To train the model, I use negative sampling. The model needs to predict that a positive pair of nodes has a higher cosine similarity than a negative pair of nodes.

To compute this cosine similarity, I implemented a custom function:

def udf_u_cos_v(edges):
    cos = nn.CosineSimilarity(dim=1, eps=1e-6)
    return {'cos': cos(edges.src['h'], edges.dst['h'])}


class CosinePrediction(nn.Module):
    def __init__(self):
        super().__init__()

    def forward(self, graph, h):
        """
        graph : graph with edges connecting pairs of nodes
        h : hidden state of every node
        """
        with graph.local_scope():
                graph.ndata['h'] = h
                graph.apply_edges(udf_u_cos_v)
            ratings = graph.edata['cos']
        return ratings

However, this seems to consume lots of memory.

In a DGL discussion post, it was explained that “[when] using a custom message function and a builtin-reduce function, […] DGL will use degree bucketing to parallize the computation, which is not most efficient in many cases.”

Would you have any recommendation as to how to most efficiently implement cosine similarity between two nodes in a graph?

Thanks in advance!

mufeili · December 9, 2020, 7:37pm

You may try the practice here.

jedbl · December 11, 2020, 7:43pm

@mufeili Thank you very much for the reference!

For the record: I did implement this code, and it worked very well. The maximum edge batch size to avoid out of memory errors went from 256 to 2048.

mufeili · December 14, 2020, 8:51am

Will it be useful to have an NN module for cosine similarity computation?
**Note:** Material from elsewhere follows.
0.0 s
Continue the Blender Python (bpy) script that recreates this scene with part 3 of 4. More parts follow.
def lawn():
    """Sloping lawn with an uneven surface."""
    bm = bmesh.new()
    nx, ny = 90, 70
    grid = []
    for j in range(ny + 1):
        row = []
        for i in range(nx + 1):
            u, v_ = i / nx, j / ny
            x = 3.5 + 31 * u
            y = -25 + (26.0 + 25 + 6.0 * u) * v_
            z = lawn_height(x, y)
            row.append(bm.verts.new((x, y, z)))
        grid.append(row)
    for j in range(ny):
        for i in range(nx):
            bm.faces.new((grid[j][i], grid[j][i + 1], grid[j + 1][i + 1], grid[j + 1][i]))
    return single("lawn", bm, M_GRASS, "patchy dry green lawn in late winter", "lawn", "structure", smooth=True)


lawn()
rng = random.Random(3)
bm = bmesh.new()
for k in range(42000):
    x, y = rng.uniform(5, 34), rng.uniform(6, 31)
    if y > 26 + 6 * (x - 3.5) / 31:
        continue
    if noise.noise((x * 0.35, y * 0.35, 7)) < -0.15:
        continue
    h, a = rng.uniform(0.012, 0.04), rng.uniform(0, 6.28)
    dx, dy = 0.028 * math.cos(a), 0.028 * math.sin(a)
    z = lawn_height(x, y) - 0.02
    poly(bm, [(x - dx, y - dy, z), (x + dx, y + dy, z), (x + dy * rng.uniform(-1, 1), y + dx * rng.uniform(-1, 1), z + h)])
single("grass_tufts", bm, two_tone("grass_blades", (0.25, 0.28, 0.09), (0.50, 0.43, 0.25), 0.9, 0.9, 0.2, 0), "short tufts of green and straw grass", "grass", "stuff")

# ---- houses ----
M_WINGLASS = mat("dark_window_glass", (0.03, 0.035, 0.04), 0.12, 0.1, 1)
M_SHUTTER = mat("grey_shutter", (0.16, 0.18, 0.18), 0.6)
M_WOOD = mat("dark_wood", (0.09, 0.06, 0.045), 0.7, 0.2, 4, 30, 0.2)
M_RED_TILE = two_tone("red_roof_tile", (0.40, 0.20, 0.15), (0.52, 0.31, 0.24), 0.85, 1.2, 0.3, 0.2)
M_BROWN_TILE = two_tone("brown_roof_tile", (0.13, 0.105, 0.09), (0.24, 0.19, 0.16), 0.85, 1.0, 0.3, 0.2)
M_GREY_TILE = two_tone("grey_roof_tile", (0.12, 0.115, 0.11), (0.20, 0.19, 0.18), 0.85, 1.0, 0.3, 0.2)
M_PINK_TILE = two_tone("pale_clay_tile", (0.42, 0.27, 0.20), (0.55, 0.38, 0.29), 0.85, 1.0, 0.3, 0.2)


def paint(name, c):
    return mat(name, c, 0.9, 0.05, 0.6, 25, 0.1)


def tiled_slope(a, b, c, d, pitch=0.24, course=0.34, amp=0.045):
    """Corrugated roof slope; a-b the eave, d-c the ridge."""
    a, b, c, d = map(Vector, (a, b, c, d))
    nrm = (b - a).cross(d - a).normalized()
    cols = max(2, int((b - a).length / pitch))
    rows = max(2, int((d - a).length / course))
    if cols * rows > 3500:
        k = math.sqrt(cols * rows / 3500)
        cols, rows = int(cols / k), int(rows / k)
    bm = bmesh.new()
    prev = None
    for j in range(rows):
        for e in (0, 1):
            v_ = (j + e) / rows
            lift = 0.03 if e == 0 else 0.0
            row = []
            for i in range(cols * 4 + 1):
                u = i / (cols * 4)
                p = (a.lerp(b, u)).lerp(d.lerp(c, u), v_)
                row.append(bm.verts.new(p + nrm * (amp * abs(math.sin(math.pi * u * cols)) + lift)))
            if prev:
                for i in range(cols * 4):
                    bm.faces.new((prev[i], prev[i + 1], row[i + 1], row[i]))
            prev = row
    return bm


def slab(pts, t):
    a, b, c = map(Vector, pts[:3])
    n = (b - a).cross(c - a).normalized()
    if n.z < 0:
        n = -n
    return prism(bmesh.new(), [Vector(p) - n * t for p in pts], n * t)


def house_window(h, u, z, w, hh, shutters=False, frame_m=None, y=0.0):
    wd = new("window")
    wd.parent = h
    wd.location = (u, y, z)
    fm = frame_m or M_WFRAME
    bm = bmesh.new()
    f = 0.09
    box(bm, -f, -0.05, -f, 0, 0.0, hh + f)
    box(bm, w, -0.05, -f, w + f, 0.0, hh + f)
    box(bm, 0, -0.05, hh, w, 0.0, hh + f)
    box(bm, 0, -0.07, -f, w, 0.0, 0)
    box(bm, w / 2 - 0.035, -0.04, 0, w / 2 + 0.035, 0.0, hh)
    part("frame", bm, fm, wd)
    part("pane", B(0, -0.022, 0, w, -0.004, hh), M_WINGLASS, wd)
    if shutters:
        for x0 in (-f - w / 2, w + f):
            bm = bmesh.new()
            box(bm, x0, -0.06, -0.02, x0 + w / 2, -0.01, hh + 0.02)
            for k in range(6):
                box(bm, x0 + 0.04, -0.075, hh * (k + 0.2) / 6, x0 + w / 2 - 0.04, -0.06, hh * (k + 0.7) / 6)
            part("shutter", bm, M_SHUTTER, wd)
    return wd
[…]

If so, would you like to make a contribution for that?

jedbl · December 23, 2020, 3:32pm

Yes, it would. I would be happy to make a contribution for that.
How does this usually work at DGL? Let me know how I can make the contribution.
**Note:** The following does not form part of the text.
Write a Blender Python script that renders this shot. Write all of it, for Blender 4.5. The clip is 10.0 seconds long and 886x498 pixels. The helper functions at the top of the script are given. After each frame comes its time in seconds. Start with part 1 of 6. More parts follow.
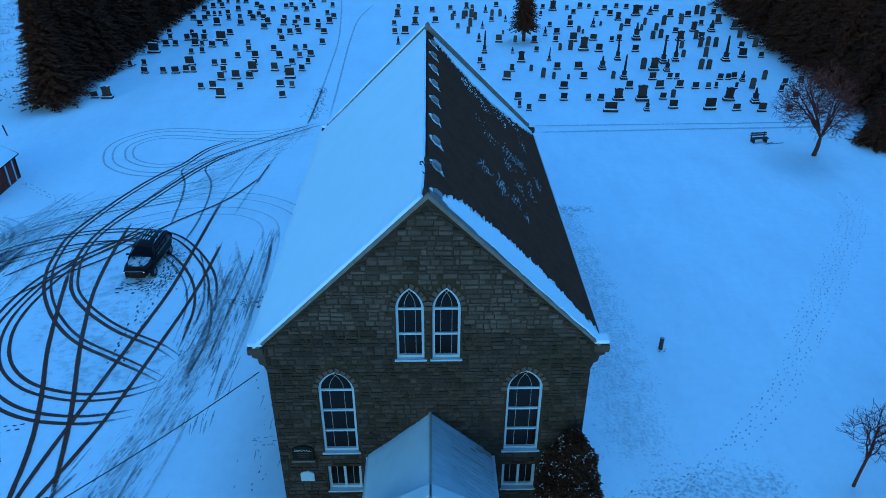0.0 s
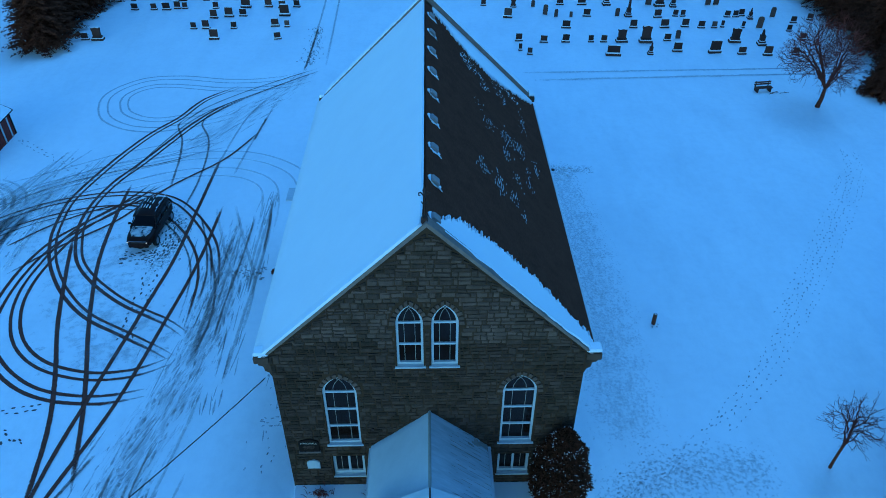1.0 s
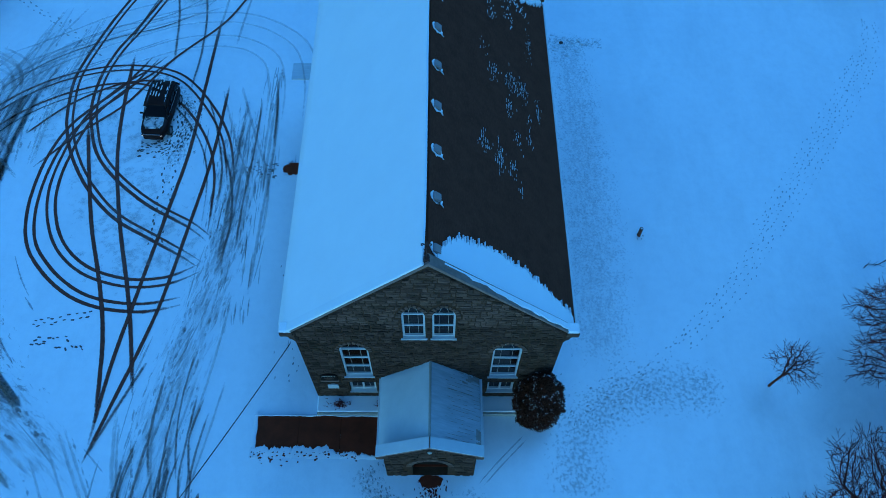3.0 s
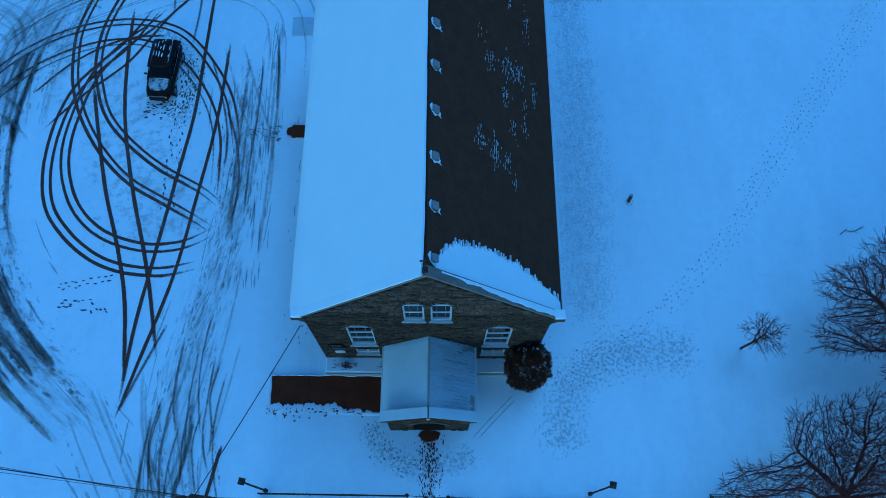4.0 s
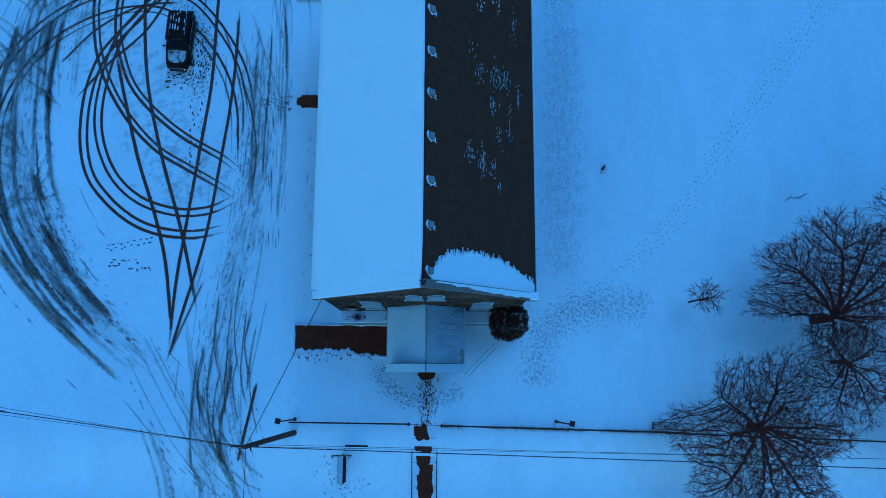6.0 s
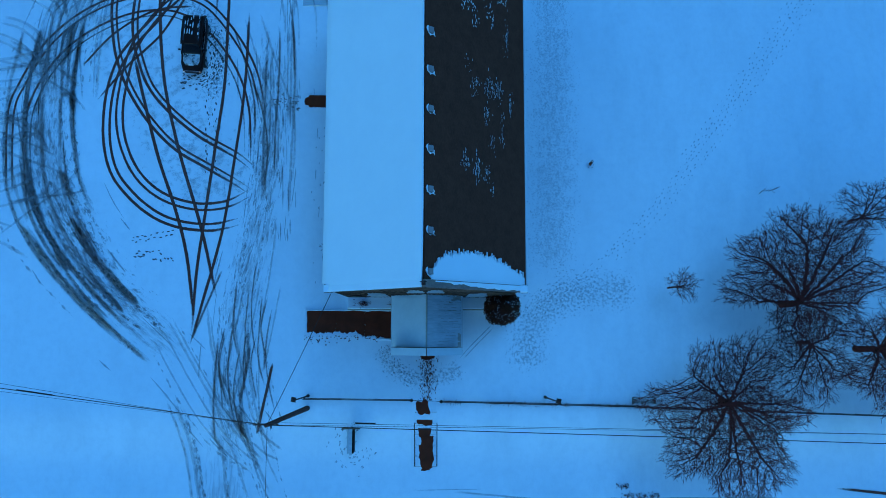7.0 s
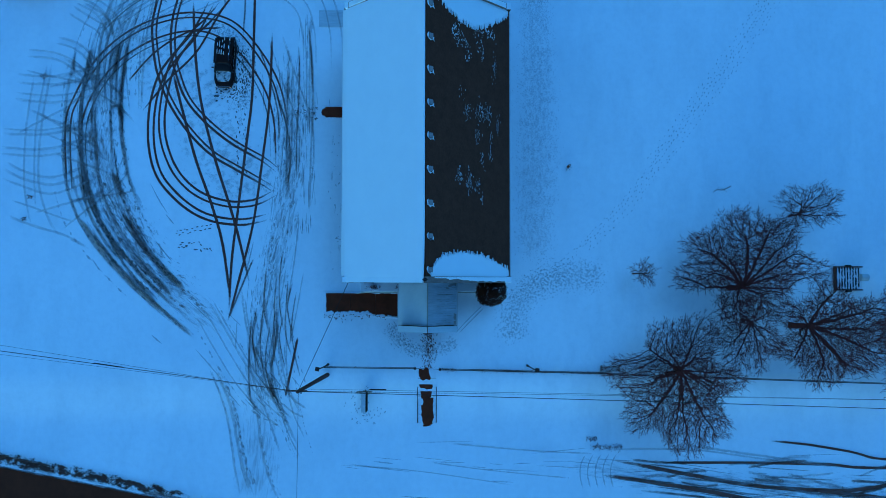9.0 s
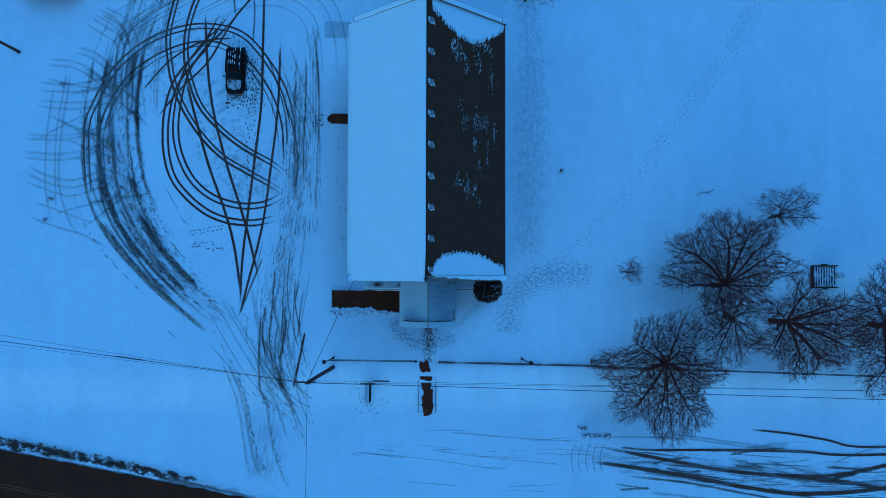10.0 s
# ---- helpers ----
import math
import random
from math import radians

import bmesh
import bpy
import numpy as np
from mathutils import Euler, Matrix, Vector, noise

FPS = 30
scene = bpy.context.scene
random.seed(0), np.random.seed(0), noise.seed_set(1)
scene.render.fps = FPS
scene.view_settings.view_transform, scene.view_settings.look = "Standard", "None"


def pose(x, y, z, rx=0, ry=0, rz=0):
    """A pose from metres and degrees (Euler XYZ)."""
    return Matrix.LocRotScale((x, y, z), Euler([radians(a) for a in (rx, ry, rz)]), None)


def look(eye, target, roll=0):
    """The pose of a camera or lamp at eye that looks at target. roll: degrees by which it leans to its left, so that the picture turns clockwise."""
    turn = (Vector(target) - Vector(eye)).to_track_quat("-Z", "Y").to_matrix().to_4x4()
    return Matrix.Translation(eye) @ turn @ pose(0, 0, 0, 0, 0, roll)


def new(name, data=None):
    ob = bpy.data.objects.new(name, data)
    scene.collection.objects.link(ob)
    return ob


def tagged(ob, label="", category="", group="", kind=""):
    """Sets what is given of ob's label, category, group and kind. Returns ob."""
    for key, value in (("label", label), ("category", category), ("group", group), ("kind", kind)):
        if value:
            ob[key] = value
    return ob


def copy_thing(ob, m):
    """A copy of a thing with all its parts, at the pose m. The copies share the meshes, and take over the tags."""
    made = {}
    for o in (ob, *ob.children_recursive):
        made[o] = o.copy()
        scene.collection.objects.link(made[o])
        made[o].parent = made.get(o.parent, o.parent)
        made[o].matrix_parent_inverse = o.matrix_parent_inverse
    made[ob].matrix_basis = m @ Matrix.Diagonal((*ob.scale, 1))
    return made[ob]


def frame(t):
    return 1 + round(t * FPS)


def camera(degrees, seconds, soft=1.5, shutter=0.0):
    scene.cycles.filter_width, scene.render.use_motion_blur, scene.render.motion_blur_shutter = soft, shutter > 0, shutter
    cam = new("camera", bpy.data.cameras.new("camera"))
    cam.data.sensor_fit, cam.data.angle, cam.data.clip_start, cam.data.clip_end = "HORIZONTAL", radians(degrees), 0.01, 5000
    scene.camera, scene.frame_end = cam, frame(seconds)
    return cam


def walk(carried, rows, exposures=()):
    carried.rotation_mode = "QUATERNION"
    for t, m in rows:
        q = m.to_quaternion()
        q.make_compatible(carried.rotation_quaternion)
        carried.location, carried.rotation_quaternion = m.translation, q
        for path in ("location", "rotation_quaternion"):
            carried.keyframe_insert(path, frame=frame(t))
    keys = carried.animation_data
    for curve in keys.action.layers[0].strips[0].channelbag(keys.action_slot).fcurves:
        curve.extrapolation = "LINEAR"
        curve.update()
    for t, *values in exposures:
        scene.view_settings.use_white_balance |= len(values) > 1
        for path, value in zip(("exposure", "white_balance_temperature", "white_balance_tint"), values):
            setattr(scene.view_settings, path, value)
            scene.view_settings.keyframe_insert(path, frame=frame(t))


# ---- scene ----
cam = camera(62.8, 10.0, soft=0.85)
PATH = [
    (0, (-0.009, 0.647, 27.18), (0.026, 2.368, 26.161), 0.2),
    (0.5, (0.028, 1.488, 28.825), (0.06, 3.151, 27.715), 0.2),
    (1, (0.062, 2.537, 30.978), (0.096, 4.116, 29.75), 0.2),
    (1.5, (0.264, 3.895, 33.467), (0.287, 5.355, 32.1), 0.2),
    (2, (0.307, 5.534, 35.905), (0.325, 6.859, 34.408), 0.3),
    (2.5, (0.338, 7.288, 38.487), (0.354, 8.467, 36.872), 0.6),
    (3, (0.308, 9.113, 41.006), (0.322, 10.137, 39.288), 0.9),
    (4.5, (0.492, 14.327, 47.989), (0.507, 14.952, 46.089), 1.7),
    (5, (0.534, 15.88, 50.366), (0.551, 16.399, 48.434), 2.2),
    (5.5, (0.538, 17.494, 52.808), (0.557, 17.91, 50.852), 2.9),
    (6, (0.435, 18.779, 55.206), (0.46, 19.115, 53.235), 4.6),
    (7.5, (0.68, 22.159, 62.847), (0.699, 22.317, 60.853), 6.9),
    (8, (0.97, 23.514, 65.446), (0.98, 23.617, 63.449), 5.6),
    (8.5, (0.793, 23.87, 68.155), (0.809, 23.953, 66.157), 10.7),
    (9, (0.606, 23.663, 70.928), (0.628, 23.745, 68.929), 15.1),
    (9.5, (0.333, 24.341, 73.588), (0.362, 24.402, 71.59), 25.8),
    (10, (0.368, 24.124, 75.012), (0.397, 24.188, 73.013), 24.5),
]
EXPOSURES = [(0.0, 0.98, 6500, 10), (3.0, 0.85, 6380, 8.6), (7.5, 0.75, 6370, 8.4), (10.0, 0.65, 6370, 8.4)]
walk(cam, [(t, look(eye, target, roll)) for t, eye, target, roll in PATH], EXPOSURES)

# ---- light: blue dusk under an even winter sky ----
world = bpy.data.worlds.new("dusk_sky")
scene.world = world
world.use_nodes = True
_wn = world.node_tree
_sky = _wn.nodes.new("ShaderNodeTexSky")
_sky.sky_type = "NISHITA"
_sky.sun_disc = False
_sky.sun_elevation = radians(14)
_sky.sun_rotation = radians(200)
_sky.ozone_density = 6.0
_tint = _wn.nodes.new("ShaderNodeMix")
_tint.data_type, _tint.blend_type = "RGBA", "MULTIPLY"
_tint.inputs["Factor"].default_value = 1.0
_tint.inputs["B"].default_value = (0.40, 1.0, 1.25, 1)
_wn.links.new(_sky.outputs["Color"], _tint.inputs["A"])
_wn.links.new(_tint.outputs["Result"], _wn.nodes["Background"].inputs["Color"])
_wn.nodes["Background"].inputs["Strength"].default_value = 0.12
sun_data = bpy.data.lights.new("sun", "SUN")
sun_data.energy, sun_data.angle, sun_data.color = 0.6, radians(30), (0.075, 0.39, 1.0)
sun = new("sun", sun_data)
sun.matrix_world = look((0, 0, 60), (-16, -25, 0))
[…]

mufeili · December 29, 2020, 5:20pm

You may proceed as follows:

Fork the DGL repo
Create a new branch in your fork for coding
Create a file dist.py under dgl/python/dgl/nn/pytorch/ and define a class for CosineSimilarity in it. You can follow the examples in dgl/python/dgl/nn/pytorch/glob.py
Add import for dist.py in dgl/python/dgl/nn/pytorch/__init__.py
Add a test for it in dgl/tests/pytorch/test_nn.py/
You can then open a PR from the branch to the master branch of DGL and invite me for review

system · January 28, 2021, 5:20pm

This topic was automatically closed 30 days after the last reply. New replies are no longer allowed.

mufeili · January 13, 2022, 6:35am

DGL now provides built-in support for cosine distance computation with EdgePredictor. You can access it by installing the nightly-built version or installing from source. It will be included in the next release.